With the arrival of MPLS-enabled equipment from companies like Cisco Systems, emerging network service providers can reap the benefits of end-to-end optically based IP networks. IP enables value-added services, while optical adds bandwidth and lowers costs.

One company grabbing onto these advantages is Cambrian Communications. Cambrian is constructing an all-optical, fiber-rich metro and long-haul IP network using Cisco's IP+Optical offering. The company aims to build an advanced, next-generation Internet infrastructure capable of delivering cost-effective transport and multiservice offerings in metropolitan area networks (MANs) along its backbone connecting New York, Philadelphia, Baltimore, and Washington, DC.

Cambrian plans to meet the wholesale communications needs of emerging service providers, carriers, and major private network owners. Through the combination of IP and MPLS and its high-speed optical backbone, Cambrian can deliver a full spectrum of differentiated services.

"We want to be the transport network of choice," says Joe Cecin, Cambrian's COO. "It doesn't matter what our customers are putting on to the network.

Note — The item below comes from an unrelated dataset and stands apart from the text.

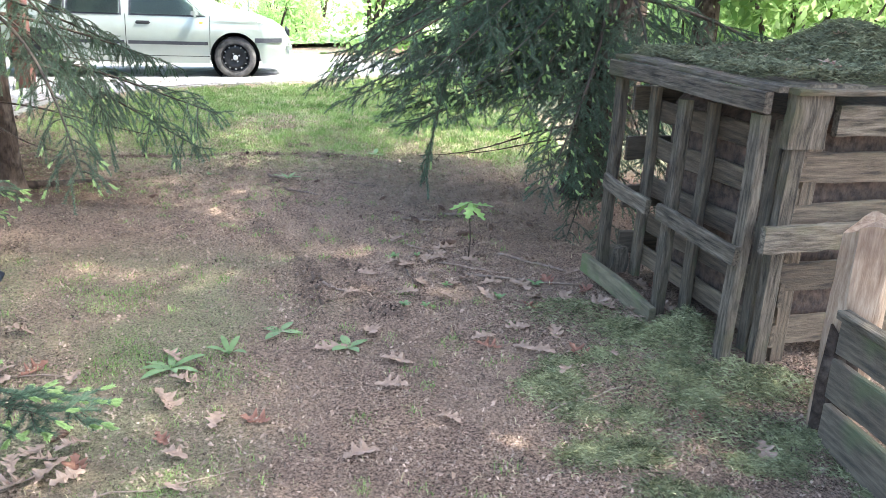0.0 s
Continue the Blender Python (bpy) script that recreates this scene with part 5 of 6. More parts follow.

They're probably doing a combination of voice and data aggregation. For example, there are DSL companies co-located in different central offices. They do traffic aggregation with unicopper pairs, but then typically they have no network infrastructure to back traffic out with, so they're dependent on the incumbents to provision services out of those markets. It's expensive and has long provisioning times. They're looking to get more control."

Cambrian chose Cisco's IP+Optical equipment because it supports MPLS and allows the company to ensure QoS. "Historically, networks were designed to be a voice transport, with data as a sideline," Cecin says. "The world has switched on us. There is more data being transported. And so ATM is less efficient. We address the IP QoS issue with MPLS—what a lot of people refer to as ATM on steroids. It allows you to send large packets when latency is not an issue, but at the same time define latency-sensitive traffic in a way that you can get it through your network in a timely manner."